COLLECTED DATA:
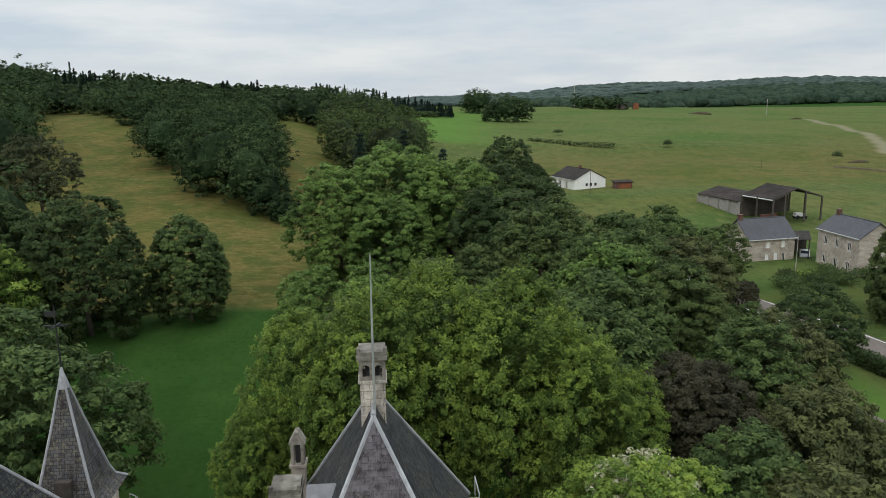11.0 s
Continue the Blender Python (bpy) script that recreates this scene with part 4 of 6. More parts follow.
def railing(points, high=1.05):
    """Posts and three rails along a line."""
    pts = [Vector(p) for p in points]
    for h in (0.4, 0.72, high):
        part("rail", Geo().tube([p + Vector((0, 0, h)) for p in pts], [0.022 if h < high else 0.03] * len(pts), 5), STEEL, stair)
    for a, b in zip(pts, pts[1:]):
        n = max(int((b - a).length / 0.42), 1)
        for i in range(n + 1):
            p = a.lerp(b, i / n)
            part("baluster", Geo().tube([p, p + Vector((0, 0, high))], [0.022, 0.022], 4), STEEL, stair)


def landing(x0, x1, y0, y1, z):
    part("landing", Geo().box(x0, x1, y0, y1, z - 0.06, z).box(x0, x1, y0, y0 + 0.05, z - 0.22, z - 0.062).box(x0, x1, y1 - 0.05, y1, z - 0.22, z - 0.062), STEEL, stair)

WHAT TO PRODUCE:
All the lines above are to be reproduced exactly, except the pictures.

FINAL ANSWER:
11.0 s
Continue the Blender Python (bpy) script that recreates this scene with part 4 of 6. More parts follow.
def railing(points, high=1.05):
    """Posts and three rails along a line."""
    pts = [Vector(p) for p in points]
    for h in (0.4, 0.72, high):
        part("rail", Geo().tube([p + Vector((0, 0, h)) for p in pts], [0.022 if h < high else 0.03] * len(pts), 5), STEEL, stair)
    for a, b in zip(pts, pts[1:]):
        n = max(int((b - a).length / 0.42), 1)
        for i in range(n + 1):
            p = a.lerp(b, i / n)
            part("baluster", Geo().tube([p, p + Vector((0, 0, high))], [0.022, 0.022], 4), STEEL, stair)


def landing(x0, x1, y0, y1, z):
    part("landing", Geo().box(x0, x1, y0, y1, z - 0.06, z).box(x0, x1, y0, y0 + 0.05, z - 0.22, z - 0.062).box(x0, x1, y1 - 0.05, y1, z - 0.22, z - 0.062), STEEL, stair)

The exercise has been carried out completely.